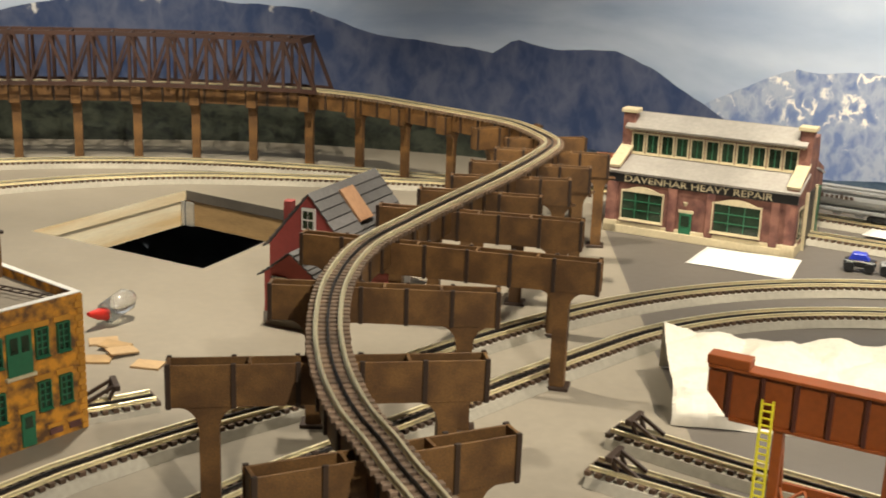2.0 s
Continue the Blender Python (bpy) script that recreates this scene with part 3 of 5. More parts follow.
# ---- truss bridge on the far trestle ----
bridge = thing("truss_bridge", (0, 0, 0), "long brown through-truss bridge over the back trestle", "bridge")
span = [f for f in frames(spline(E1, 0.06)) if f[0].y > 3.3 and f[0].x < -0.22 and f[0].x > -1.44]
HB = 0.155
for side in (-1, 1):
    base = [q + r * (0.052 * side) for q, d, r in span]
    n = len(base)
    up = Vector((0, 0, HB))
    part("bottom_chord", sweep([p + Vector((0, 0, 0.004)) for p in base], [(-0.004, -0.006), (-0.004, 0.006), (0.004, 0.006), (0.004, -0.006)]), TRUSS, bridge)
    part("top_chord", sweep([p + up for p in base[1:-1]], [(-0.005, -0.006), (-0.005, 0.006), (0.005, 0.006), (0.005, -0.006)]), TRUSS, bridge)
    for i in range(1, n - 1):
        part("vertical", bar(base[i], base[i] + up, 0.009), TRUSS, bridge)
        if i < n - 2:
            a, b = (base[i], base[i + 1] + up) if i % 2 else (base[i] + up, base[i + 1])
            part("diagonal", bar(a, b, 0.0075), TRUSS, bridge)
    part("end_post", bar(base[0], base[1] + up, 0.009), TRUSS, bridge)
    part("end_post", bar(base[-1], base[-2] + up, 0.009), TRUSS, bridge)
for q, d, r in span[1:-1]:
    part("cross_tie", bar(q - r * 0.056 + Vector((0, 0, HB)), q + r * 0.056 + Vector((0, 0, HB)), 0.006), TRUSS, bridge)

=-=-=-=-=

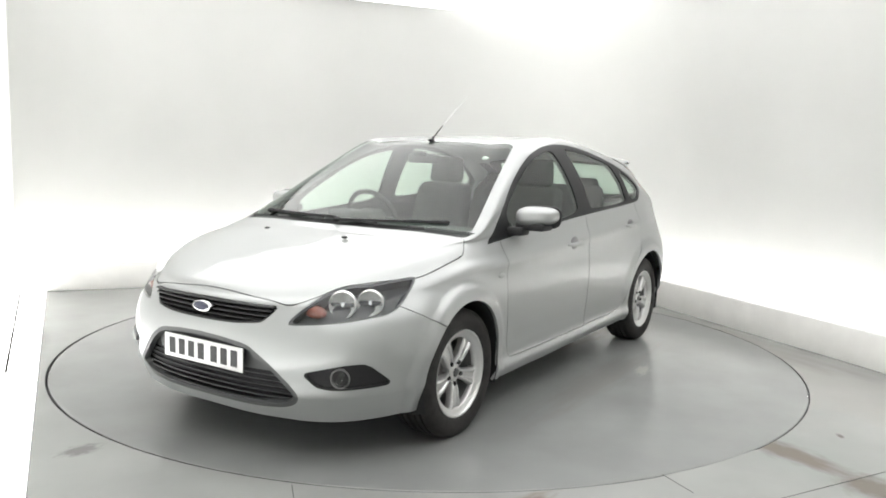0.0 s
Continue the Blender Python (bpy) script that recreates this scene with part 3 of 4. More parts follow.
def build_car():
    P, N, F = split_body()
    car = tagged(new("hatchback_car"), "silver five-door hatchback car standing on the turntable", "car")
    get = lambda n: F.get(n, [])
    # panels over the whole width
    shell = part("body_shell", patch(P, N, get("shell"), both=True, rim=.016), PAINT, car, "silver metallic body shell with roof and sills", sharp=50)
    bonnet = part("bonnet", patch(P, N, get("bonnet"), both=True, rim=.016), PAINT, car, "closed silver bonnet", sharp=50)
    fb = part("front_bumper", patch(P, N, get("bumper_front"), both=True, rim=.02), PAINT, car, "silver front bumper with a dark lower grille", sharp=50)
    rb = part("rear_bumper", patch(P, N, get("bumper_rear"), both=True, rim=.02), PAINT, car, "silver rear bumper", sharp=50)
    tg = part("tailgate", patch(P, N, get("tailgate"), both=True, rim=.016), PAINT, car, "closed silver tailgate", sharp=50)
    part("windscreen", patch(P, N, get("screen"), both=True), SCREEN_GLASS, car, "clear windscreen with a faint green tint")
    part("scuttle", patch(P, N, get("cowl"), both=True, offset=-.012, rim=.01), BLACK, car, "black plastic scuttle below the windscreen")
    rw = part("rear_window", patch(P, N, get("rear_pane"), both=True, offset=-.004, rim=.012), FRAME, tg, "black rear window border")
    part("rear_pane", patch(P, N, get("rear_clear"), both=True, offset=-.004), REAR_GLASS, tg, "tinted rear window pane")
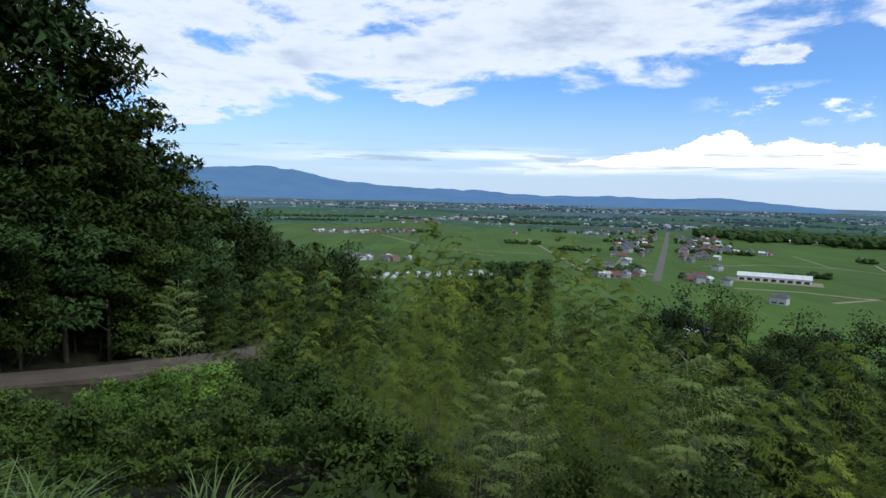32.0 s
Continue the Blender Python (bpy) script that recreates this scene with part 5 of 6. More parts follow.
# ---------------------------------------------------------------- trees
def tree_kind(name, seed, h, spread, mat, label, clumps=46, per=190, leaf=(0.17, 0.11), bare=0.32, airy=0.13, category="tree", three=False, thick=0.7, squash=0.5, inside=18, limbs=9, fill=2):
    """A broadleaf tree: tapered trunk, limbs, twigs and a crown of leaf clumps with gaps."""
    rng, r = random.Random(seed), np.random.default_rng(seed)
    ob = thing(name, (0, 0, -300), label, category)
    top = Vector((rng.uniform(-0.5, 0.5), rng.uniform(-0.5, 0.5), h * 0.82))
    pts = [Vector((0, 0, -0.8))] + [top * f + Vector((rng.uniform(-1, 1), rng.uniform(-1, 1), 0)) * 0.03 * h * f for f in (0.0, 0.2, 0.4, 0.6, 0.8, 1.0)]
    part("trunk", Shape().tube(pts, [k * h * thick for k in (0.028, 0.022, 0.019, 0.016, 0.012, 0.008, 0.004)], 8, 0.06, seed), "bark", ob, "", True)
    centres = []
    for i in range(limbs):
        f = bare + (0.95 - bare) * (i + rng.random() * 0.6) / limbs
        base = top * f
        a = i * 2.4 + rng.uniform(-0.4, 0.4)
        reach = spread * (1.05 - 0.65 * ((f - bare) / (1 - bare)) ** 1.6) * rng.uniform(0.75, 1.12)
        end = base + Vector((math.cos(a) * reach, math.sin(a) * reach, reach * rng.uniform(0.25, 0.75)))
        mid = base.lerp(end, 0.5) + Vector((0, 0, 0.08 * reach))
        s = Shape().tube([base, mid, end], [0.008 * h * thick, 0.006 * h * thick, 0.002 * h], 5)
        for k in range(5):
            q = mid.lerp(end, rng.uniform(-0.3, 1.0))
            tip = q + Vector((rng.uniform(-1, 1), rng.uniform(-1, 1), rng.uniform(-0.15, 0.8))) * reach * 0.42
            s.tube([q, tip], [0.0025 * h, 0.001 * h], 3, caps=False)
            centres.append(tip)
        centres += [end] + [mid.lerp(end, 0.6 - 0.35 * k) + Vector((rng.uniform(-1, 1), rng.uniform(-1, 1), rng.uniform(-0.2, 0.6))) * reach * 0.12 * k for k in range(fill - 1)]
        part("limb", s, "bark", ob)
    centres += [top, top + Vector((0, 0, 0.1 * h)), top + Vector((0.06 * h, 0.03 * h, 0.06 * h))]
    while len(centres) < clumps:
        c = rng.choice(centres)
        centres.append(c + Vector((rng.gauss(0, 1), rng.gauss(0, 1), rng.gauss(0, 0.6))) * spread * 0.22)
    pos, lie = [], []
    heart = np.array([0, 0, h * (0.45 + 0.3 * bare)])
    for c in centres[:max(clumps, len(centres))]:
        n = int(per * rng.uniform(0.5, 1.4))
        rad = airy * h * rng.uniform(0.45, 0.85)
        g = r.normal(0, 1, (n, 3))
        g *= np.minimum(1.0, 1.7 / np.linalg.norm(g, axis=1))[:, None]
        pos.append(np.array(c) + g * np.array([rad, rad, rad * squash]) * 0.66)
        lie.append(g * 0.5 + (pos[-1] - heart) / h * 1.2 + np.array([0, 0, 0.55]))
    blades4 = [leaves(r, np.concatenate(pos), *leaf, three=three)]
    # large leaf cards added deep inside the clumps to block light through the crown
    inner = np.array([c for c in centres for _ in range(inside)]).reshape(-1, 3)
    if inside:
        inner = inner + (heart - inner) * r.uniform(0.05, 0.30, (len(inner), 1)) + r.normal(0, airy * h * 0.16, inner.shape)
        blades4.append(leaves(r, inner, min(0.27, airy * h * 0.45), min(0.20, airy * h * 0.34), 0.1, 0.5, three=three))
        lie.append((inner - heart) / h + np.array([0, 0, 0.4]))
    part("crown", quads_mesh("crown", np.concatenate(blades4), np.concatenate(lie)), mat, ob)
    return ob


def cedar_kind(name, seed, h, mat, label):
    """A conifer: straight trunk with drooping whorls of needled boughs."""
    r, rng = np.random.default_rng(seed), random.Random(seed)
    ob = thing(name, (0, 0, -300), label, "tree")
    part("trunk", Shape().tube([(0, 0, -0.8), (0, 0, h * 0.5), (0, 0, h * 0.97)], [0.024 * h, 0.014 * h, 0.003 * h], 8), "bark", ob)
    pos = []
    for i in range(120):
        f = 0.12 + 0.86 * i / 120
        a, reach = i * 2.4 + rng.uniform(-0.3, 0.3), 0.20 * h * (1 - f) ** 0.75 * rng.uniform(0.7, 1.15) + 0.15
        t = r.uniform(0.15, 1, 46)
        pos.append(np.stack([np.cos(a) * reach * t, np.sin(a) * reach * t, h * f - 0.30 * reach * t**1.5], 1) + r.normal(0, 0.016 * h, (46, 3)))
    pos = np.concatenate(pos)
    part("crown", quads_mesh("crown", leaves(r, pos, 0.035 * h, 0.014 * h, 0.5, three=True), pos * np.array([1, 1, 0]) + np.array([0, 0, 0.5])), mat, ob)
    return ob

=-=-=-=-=

__Task brief__: Emit only the lines from the one containing "5. More parts follow." through the one containing "0.006), TRUSS, bridge)", copied exactly.

__Exercise response__:
Continue the Blender Python (bpy) script that recreates this scene with part 3 of 5. More parts follow.
# ---- truss bridge on the far trestle ----
bridge = thing("truss_bridge", (0, 0, 0), "long brown through-truss bridge over the back trestle", "bridge")
span = [f for f in frames(spline(E1, 0.06)) if f[0].y > 3.3 and f[0].x < -0.22 and f[0].x > -1.44]
HB = 0.155
for side in (-1, 1):
    base = [q + r * (0.052 * side) for q, d, r in span]
    n = len(base)
    up = Vector((0, 0, HB))
    part("bottom_chord", sweep([p + Vector((0, 0, 0.004)) for p in base], [(-0.004, -0.006), (-0.004, 0.006), (0.004, 0.006), (0.004, -0.006)]), TRUSS, bridge)
    part("top_chord", sweep([p + up for p in base[1:-1]], [(-0.005, -0.006), (-0.005, 0.006), (0.005, 0.006), (0.005, -0.006)]), TRUSS, bridge)
    for i in range(1, n - 1):
        part("vertical", bar(base[i], base[i] + up, 0.009), TRUSS, bridge)
        if i < n - 2:
            a, b = (base[i], base[i + 1] + up) if i % 2 else (base[i] + up, base[i + 1])
            part("diagonal", bar(a, b, 0.0075), TRUSS, bridge)
    part("end_post", bar(base[0], base[1] + up, 0.009), TRUSS, bridge)
    part("end_post", bar(base[-1], base[-2] + up, 0.009), TRUSS, bridge)
for q, d, r in span[1:-1]:
    part("cross_tie", bar(q - r * 0.056 + Vector((0, 0, HB)), q + r * 0.056 + Vector((0, 0, HB)), 0.006), TRUSS, bridge)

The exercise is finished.